Ted Quote #236
Ted: Okay, here's the plan. Record the game, go to the funeral, pay our respects to Matt...
Ted: Mark, and start watching only an hour late.
Marshall: Okay, that's great, but just to make sure it records, maybe we should bow our heads and say a quiet prayer to the TiVo gods.
Ted: Almighty TiVo, we thank you for all the gifts you have given us: the power to freeze live TV to go take a leak is nothing short of godlike. Let's not forget fast-forwarding through commercials. It seems greedy to ask anything more from you, O magic box, but if you malfunction and miss the Super Bowl, we will destroy you in the alley with baseball bats.
Quote from Barney
Barney: [enters, on the phone] Seriously, that's the last time I'm gonna call you today. Okay. Good-bye. You didn't hang up either! I know! You hang up! You hang up! My bookie. Great guy.
Ted: So let me get this straight. A funeral is the one time you don't suit up?
Barney: Have I taught you nothing, Ted?
Barney: Suits are full of joy. They're the sartorial equivalent of a baby's smile.
Barney: "Of or pertaining to tailors or their trade." Suits are for the living. That's why when it's my time to R.I.P. I'm going out of this world the same way I came into it buck naked. Yeah. It's gonna be awesome. Open bar for the guys, open casket for the ladies. What up?!
[Barney holds his hand up for a high-five. A giggling Marshall is the only one to accept]
Quote from Ted
Barney: Unlock me, Ted. I've never gone this long without calling my bookie. He worries.
Ted: Not until game time.
Barney: Where are you going?
Ted: Pick up the hot wings.
Barney: What? How the hell are you planning on getting in and out of a sports bar without seeing the score? There's TVs everywhere.

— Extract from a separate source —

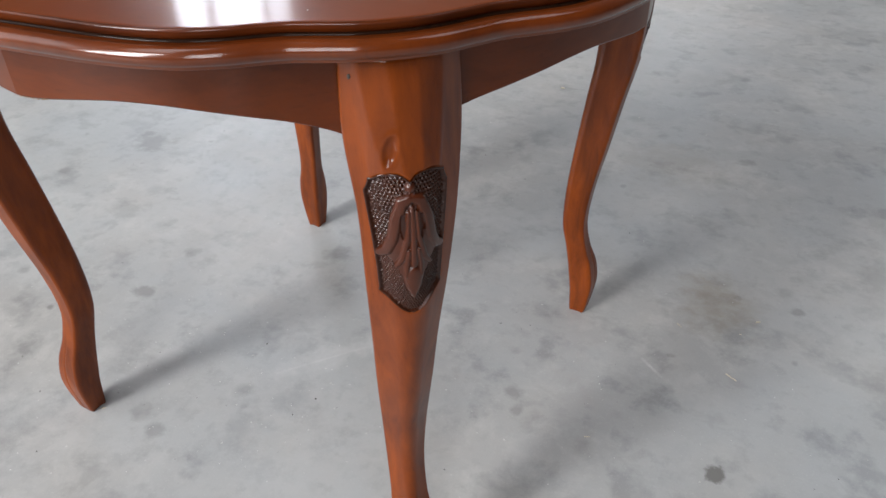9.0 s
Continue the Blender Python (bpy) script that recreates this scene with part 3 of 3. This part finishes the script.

Ted: Ah, don't worry. I got it all planned out. First of all: I placed duct tape on a pair of sunglasses so I can only see out of two tiny holes. Next, I constructed blinders out of an old cereal box. Top it all off: high-tech noise-reducing headphones I bought when Marshall and Lily first got back together and were doing it a lot. I call it the Sensory Deprivator 5000.
Quote from Marshall
Future Ted: [v.o.] Weeks earlier, Marshall had promised Lily he'd come into her kindergarten class for show-and-tell day.
Lily: And he's a little bit double-jointed. And his favorite animal is the Loch Ness monster.
Marshall: Lily, how many times...? Nessie is a gentle creature. We're trying to stay away from terms like "monster."